* _WHAT NEEDS TO BE DONE_:
Restate all the material verbatim, except for the pictures.

* _COLLECTED MATERIAL_:
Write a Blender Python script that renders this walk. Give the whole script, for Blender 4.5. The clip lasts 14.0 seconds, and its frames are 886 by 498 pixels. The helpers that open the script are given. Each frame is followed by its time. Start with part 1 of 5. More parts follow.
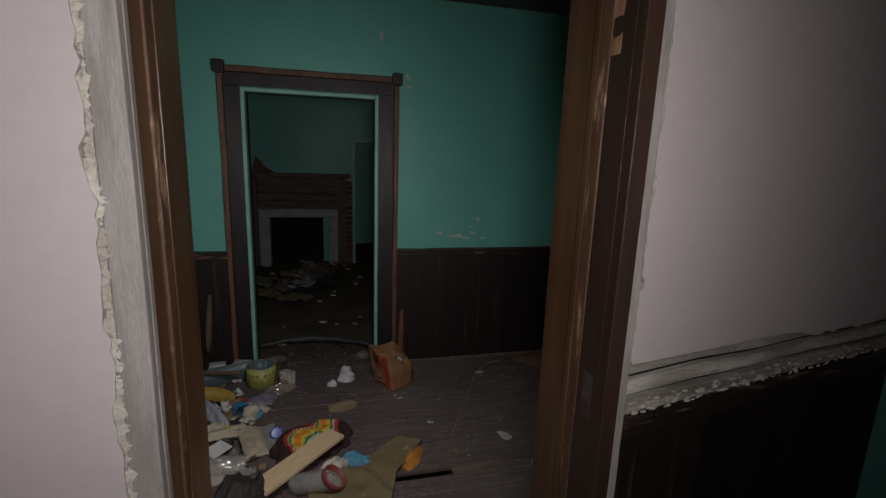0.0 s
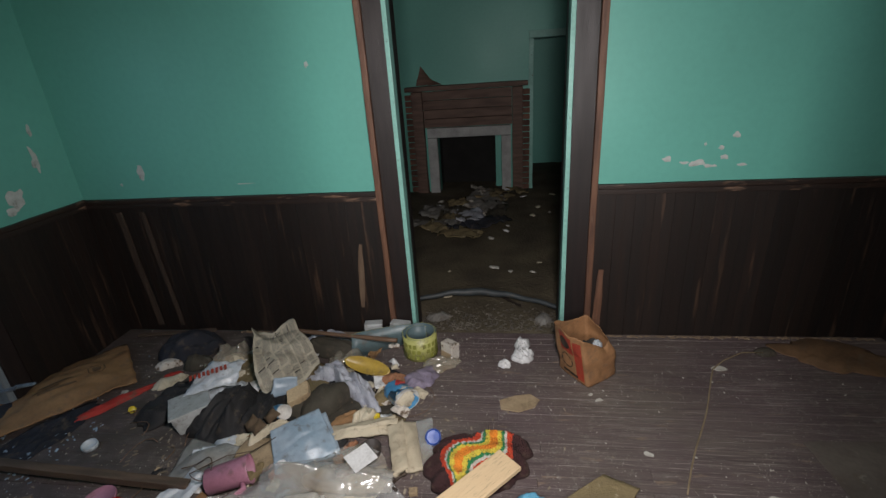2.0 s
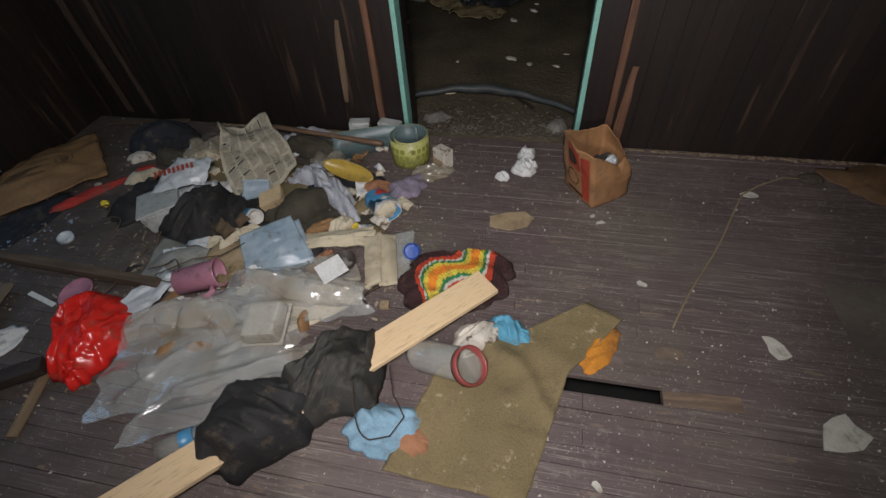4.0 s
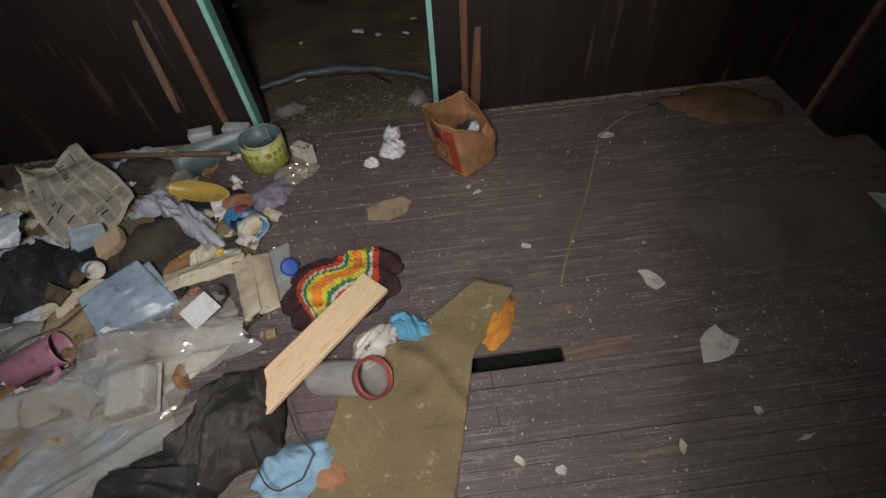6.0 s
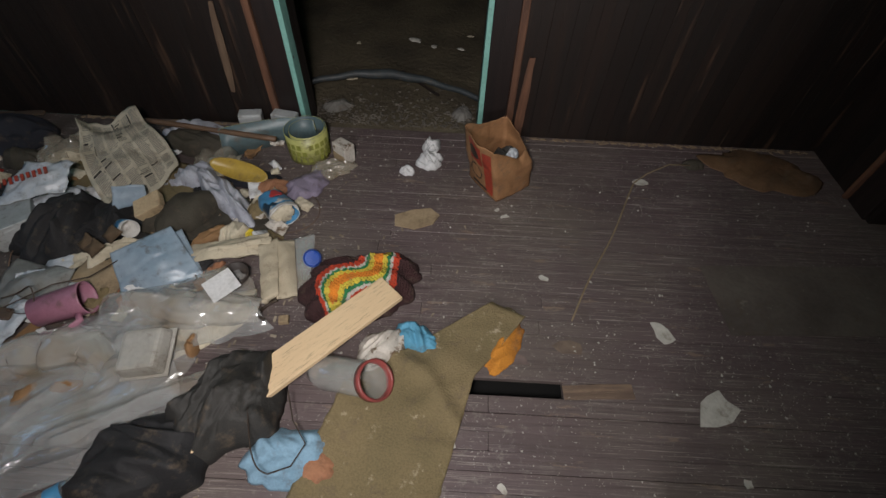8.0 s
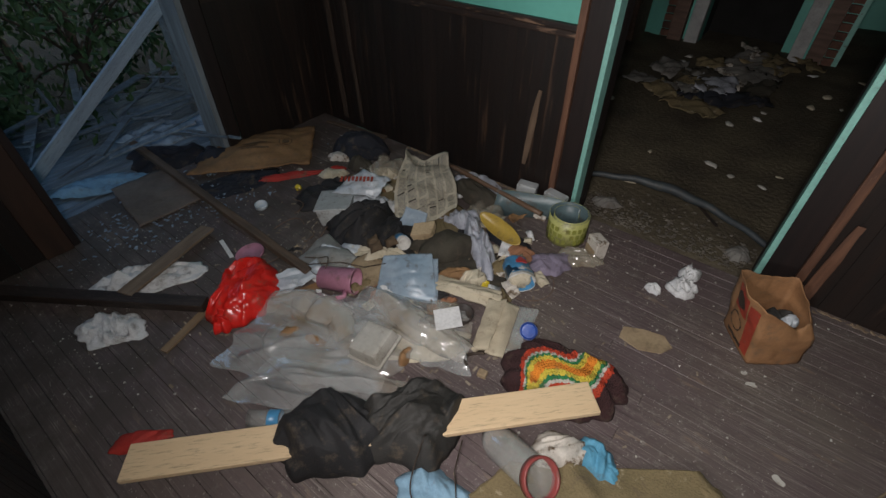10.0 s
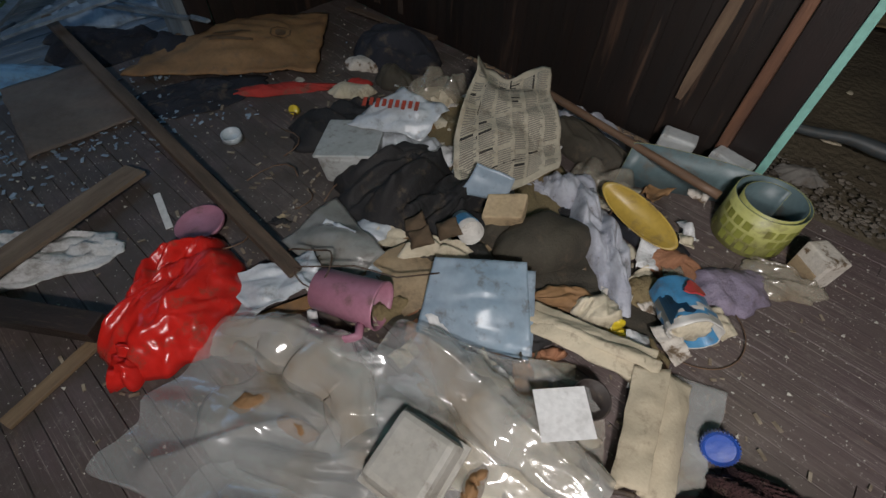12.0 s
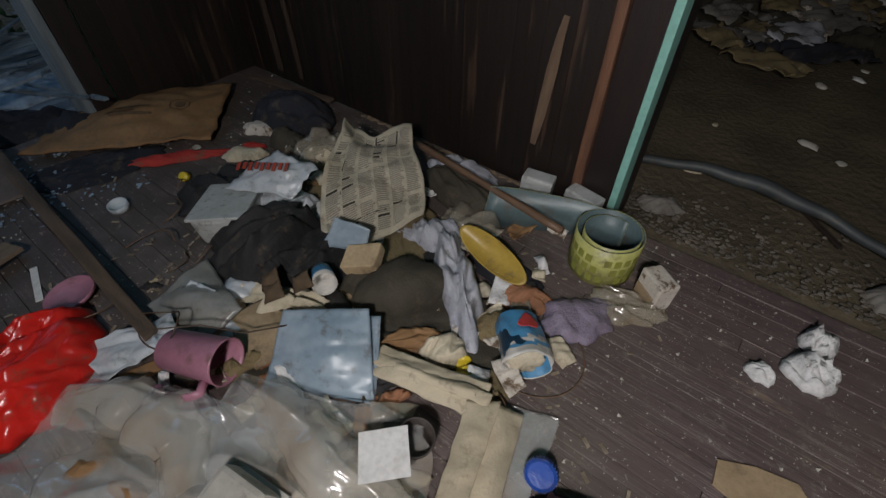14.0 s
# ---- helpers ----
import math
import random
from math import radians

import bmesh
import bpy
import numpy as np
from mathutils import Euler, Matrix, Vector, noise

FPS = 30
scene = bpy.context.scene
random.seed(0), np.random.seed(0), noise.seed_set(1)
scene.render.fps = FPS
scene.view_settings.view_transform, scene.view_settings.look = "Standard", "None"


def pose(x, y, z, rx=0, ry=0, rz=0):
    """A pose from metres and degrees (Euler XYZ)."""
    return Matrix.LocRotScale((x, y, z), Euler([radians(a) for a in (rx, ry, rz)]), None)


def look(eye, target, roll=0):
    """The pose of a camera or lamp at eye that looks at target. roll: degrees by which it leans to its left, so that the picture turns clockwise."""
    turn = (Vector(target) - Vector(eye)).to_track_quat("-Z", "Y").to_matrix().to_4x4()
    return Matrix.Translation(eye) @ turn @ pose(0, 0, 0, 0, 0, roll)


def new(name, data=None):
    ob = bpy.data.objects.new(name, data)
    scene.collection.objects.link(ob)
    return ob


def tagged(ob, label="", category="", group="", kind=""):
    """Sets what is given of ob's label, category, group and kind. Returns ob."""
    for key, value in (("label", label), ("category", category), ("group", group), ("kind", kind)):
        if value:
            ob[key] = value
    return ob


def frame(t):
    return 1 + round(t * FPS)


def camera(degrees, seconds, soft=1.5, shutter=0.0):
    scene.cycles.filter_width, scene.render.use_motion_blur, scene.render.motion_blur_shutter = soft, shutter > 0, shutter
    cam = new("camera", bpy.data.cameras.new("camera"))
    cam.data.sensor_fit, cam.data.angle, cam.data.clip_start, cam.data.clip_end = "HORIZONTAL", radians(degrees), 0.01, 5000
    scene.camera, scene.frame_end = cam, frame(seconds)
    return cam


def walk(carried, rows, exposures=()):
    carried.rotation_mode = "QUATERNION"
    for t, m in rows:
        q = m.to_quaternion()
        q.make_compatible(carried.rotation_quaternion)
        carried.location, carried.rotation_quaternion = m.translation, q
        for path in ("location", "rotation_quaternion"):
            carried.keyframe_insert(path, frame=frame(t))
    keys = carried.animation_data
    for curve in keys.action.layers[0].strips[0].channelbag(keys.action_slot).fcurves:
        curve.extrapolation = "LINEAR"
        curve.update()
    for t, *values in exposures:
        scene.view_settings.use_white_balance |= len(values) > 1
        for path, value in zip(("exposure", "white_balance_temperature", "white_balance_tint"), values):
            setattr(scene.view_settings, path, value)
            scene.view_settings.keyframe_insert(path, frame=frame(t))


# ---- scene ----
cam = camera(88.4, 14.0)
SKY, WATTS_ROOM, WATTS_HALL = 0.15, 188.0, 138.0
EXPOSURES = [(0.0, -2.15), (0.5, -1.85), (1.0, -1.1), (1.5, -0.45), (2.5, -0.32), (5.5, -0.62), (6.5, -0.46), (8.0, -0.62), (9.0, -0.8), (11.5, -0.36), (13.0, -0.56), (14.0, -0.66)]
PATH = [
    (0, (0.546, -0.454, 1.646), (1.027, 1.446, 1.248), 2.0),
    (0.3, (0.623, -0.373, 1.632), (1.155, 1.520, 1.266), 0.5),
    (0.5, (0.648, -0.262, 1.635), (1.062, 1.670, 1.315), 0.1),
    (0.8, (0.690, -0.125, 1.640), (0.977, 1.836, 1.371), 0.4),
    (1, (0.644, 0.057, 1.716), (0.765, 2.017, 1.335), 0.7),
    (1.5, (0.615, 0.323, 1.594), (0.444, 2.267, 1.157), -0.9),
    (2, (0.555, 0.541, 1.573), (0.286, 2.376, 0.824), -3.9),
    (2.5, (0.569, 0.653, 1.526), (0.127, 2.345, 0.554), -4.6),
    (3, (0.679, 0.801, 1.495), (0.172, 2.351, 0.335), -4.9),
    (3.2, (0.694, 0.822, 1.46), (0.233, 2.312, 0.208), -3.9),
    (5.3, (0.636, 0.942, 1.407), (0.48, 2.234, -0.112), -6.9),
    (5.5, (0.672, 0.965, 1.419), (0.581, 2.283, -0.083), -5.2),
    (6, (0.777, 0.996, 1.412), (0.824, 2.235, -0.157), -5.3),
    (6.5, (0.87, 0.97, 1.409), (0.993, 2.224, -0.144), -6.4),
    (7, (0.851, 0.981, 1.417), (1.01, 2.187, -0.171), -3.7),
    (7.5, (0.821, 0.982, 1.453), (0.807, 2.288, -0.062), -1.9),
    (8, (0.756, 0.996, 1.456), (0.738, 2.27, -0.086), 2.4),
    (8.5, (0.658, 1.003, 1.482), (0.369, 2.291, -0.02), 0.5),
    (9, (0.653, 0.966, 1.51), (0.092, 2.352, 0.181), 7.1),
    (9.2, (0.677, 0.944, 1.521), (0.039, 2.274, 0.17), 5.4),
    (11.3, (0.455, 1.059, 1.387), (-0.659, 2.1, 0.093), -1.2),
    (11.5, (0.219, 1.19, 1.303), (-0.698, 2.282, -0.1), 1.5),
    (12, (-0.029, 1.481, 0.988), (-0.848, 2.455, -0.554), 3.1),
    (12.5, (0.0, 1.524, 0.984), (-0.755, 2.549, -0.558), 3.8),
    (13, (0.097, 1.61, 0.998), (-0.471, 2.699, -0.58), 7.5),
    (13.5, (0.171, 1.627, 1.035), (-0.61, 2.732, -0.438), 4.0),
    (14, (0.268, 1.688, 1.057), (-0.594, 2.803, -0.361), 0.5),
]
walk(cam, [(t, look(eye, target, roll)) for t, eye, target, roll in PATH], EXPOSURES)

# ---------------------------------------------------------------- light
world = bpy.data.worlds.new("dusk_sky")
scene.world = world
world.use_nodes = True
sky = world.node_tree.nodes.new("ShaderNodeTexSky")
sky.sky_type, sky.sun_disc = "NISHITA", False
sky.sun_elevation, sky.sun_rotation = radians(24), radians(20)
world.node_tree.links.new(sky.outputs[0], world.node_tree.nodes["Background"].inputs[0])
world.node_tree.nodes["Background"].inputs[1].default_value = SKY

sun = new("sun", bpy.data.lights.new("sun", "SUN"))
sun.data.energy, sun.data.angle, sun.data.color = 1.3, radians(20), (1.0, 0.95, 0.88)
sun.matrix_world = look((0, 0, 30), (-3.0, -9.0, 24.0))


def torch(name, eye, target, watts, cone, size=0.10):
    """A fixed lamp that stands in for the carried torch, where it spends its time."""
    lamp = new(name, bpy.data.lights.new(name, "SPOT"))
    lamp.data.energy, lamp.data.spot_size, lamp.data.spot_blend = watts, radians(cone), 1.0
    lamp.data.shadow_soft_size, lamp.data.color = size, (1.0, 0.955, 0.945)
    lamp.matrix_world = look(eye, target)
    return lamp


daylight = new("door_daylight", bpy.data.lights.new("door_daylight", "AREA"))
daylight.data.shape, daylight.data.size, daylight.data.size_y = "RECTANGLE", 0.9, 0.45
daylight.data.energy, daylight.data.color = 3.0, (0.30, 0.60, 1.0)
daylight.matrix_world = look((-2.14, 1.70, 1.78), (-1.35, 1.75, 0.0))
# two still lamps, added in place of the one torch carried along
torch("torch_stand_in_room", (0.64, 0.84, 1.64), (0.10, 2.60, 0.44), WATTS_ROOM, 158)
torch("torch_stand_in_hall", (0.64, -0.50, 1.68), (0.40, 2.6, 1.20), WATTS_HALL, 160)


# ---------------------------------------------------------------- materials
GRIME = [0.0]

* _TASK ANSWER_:
Write a Blender Python script that renders this walk. Give the whole script, for Blender 4.5. The clip lasts 14.0 seconds, and its frames are 886 by 498 pixels. The helpers that open the script are given. Each frame is followed by its time. Start with part 1 of 5. More parts follow.
0.0 s
2.0 s
4.0 s
6.0 s
8.0 s
10.0 s
12.0 s
14.0 s
# ---- helpers ----
import math
import random
from math import radians

import bmesh
import bpy
import numpy as np
from mathutils import Euler, Matrix, Vector, noise

FPS = 30
scene = bpy.context.scene
random.seed(0), np.random.seed(0), noise.seed_set(1)
scene.render.fps = FPS
scene.view_settings.view_transform, scene.view_settings.look = "Standard", "None"


def pose(x, y, z, rx=0, ry=0, rz=0):
    """A pose from metres and degrees (Euler XYZ)."""
    return Matrix.LocRotScale((x, y, z), Euler([radians(a) for a in (rx, ry, rz)]), None)


def look(eye, target, roll=0):
    """The pose of a camera or lamp at eye that looks at target. roll: degrees by which it leans to its left, so that the picture turns clockwise."""
    turn = (Vector(target) - Vector(eye)).to_track_quat("-Z", "Y").to_matrix().to_4x4()
    return Matrix.Translation(eye) @ turn @ pose(0, 0, 0, 0, 0, roll)


def new(name, data=None):
    ob = bpy.data.objects.new(name, data)
    scene.collection.objects.link(ob)
    return ob


def tagged(ob, label="", category="", group="", kind=""):
    """Sets what is given of ob's label, category, group and kind. Returns ob."""
    for key, value in (("label", label), ("category", category), ("group", group), ("kind", kind)):
        if value:
            ob[key] = value
    return ob


def frame(t):
    return 1 + round(t * FPS)


def camera(degrees, seconds, soft=1.5, shutter=0.0):
    scene.cycles.filter_width, scene.render.use_motion_blur, scene.render.motion_blur_shutter = soft, shutter > 0, shutter
    cam = new("camera", bpy.data.cameras.new("camera"))
    cam.data.sensor_fit, cam.data.angle, cam.data.clip_start, cam.data.clip_end = "HORIZONTAL", radians(degrees), 0.01, 5000
    scene.camera, scene.frame_end = cam, frame(seconds)
    return cam


def walk(carried, rows, exposures=()):
    carried.rotation_mode = "QUATERNION"
    for t, m in rows:
        q = m.to_quaternion()
        q.make_compatible(carried.rotation_quaternion)
        carried.location, carried.rotation_quaternion = m.translation, q
        for path in ("location", "rotation_quaternion"):
            carried.keyframe_insert(path, frame=frame(t))
    keys = carried.animation_data
    for curve in keys.action.layers[0].strips[0].channelbag(keys.action_slot).fcurves:
        curve.extrapolation = "LINEAR"
        curve.update()
    for t, *values in exposures:
        scene.view_settings.use_white_balance |= len(values) > 1
        for path, value in zip(("exposure", "white_balance_temperature", "white_balance_tint"), values):
            setattr(scene.view_settings, path, value)
            scene.view_settings.keyframe_insert(path, frame=frame(t))


# ---- scene ----
cam = camera(88.4, 14.0)
SKY, WATTS_ROOM, WATTS_HALL = 0.15, 188.0, 138.0
EXPOSURES = [(0.0, -2.15), (0.5, -1.85), (1.0, -1.1), (1.5, -0.45), (2.5, -0.32), (5.5, -0.62), (6.5, -0.46), (8.0, -0.62), (9.0, -0.8), (11.5, -0.36), (13.0, -0.56), (14.0, -0.66)]
PATH = [
    (0, (0.546, -0.454, 1.646), (1.027, 1.446, 1.248), 2.0),
    (0.3, (0.623, -0.373, 1.632), (1.155, 1.520, 1.266), 0.5),
    (0.5, (0.648, -0.262, 1.635), (1.062, 1.670, 1.315), 0.1),
    (0.8, (0.690, -0.125, 1.640), (0.977, 1.836, 1.371), 0.4),
    (1, (0.644, 0.057, 1.716), (0.765, 2.017, 1.335), 0.7),
    (1.5, (0.615, 0.323, 1.594), (0.444, 2.267, 1.157), -0.9),
    (2, (0.555, 0.541, 1.573), (0.286, 2.376, 0.824), -3.9),
    (2.5, (0.569, 0.653, 1.526), (0.127, 2.345, 0.554), -4.6),
    (3, (0.679, 0.801, 1.495), (0.172, 2.351, 0.335), -4.9),
    (3.2, (0.694, 0.822, 1.46), (0.233, 2.312, 0.208), -3.9),
    (5.3, (0.636, 0.942, 1.407), (0.48, 2.234, -0.112), -6.9),
    (5.5, (0.672, 0.965, 1.419), (0.581, 2.283, -0.083), -5.2),
    (6, (0.777, 0.996, 1.412), (0.824, 2.235, -0.157), -5.3),
    (6.5, (0.87, 0.97, 1.409), (0.993, 2.224, -0.144), -6.4),
    (7, (0.851, 0.981, 1.417), (1.01, 2.187, -0.171), -3.7),
    (7.5, (0.821, 0.982, 1.453), (0.807, 2.288, -0.062), -1.9),
    (8, (0.756, 0.996, 1.456), (0.738, 2.27, -0.086), 2.4),
    (8.5, (0.658, 1.003, 1.482), (0.369, 2.291, -0.02), 0.5),
    (9, (0.653, 0.966, 1.51), (0.092, 2.352, 0.181), 7.1),
    (9.2, (0.677, 0.944, 1.521), (0.039, 2.274, 0.17), 5.4),
    (11.3, (0.455, 1.059, 1.387), (-0.659, 2.1, 0.093), -1.2),
    (11.5, (0.219, 1.19, 1.303), (-0.698, 2.282, -0.1), 1.5),
    (12, (-0.029, 1.481, 0.988), (-0.848, 2.455, -0.554), 3.1),
    (12.5, (0.0, 1.524, 0.984), (-0.755, 2.549, -0.558), 3.8),
    (13, (0.097, 1.61, 0.998), (-0.471, 2.699, -0.58), 7.5),
    (13.5, (0.171, 1.627, 1.035), (-0.61, 2.732, -0.438), 4.0),
    (14, (0.268, 1.688, 1.057), (-0.594, 2.803, -0.361), 0.5),
]
walk(cam, [(t, look(eye, target, roll)) for t, eye, target, roll in PATH], EXPOSURES)

# ---------------------------------------------------------------- light
world = bpy.data.worlds.new("dusk_sky")
scene.world = world
world.use_nodes = True
sky = world.node_tree.nodes.new("ShaderNodeTexSky")
sky.sky_type, sky.sun_disc = "NISHITA", False
sky.sun_elevation, sky.sun_rotation = radians(24), radians(20)
world.node_tree.links.new(sky.outputs[0], world.node_tree.nodes["Background"].inputs[0])
world.node_tree.nodes["Background"].inputs[1].default_value = SKY

sun = new("sun", bpy.data.lights.new("sun", "SUN"))
sun.data.energy, sun.data.angle, sun.data.color = 1.3, radians(20), (1.0, 0.95, 0.88)
sun.matrix_world = look((0, 0, 30), (-3.0, -9.0, 24.0))


def torch(name, eye, target, watts, cone, size=0.10):
    """A fixed lamp that stands in for the carried torch, where it spends its time."""
    lamp = new(name, bpy.data.lights.new(name, "SPOT"))
    lamp.data.energy, lamp.data.spot_size, lamp.data.spot_blend = watts, radians(cone), 1.0
    lamp.data.shadow_soft_size, lamp.data.color = size, (1.0, 0.955, 0.945)
    lamp.matrix_world = look(eye, target)
    return lamp


daylight = new("door_daylight", bpy.data.lights.new("door_daylight", "AREA"))
daylight.data.shape, daylight.data.size, daylight.data.size_y = "RECTANGLE", 0.9, 0.45
daylight.data.energy, daylight.data.color = 3.0, (0.30, 0.60, 1.0)
daylight.matrix_world = look((-2.14, 1.70, 1.78), (-1.35, 1.75, 0.0))
# two still lamps, added in place of the one torch carried along
torch("torch_stand_in_room", (0.64, 0.84, 1.64), (0.10, 2.60, 0.44), WATTS_ROOM, 158)
torch("torch_stand_in_hall", (0.64, -0.50, 1.68), (0.40, 2.6, 1.20), WATTS_HALL, 160)


# ---------------------------------------------------------------- materials
GRIME = [0.0]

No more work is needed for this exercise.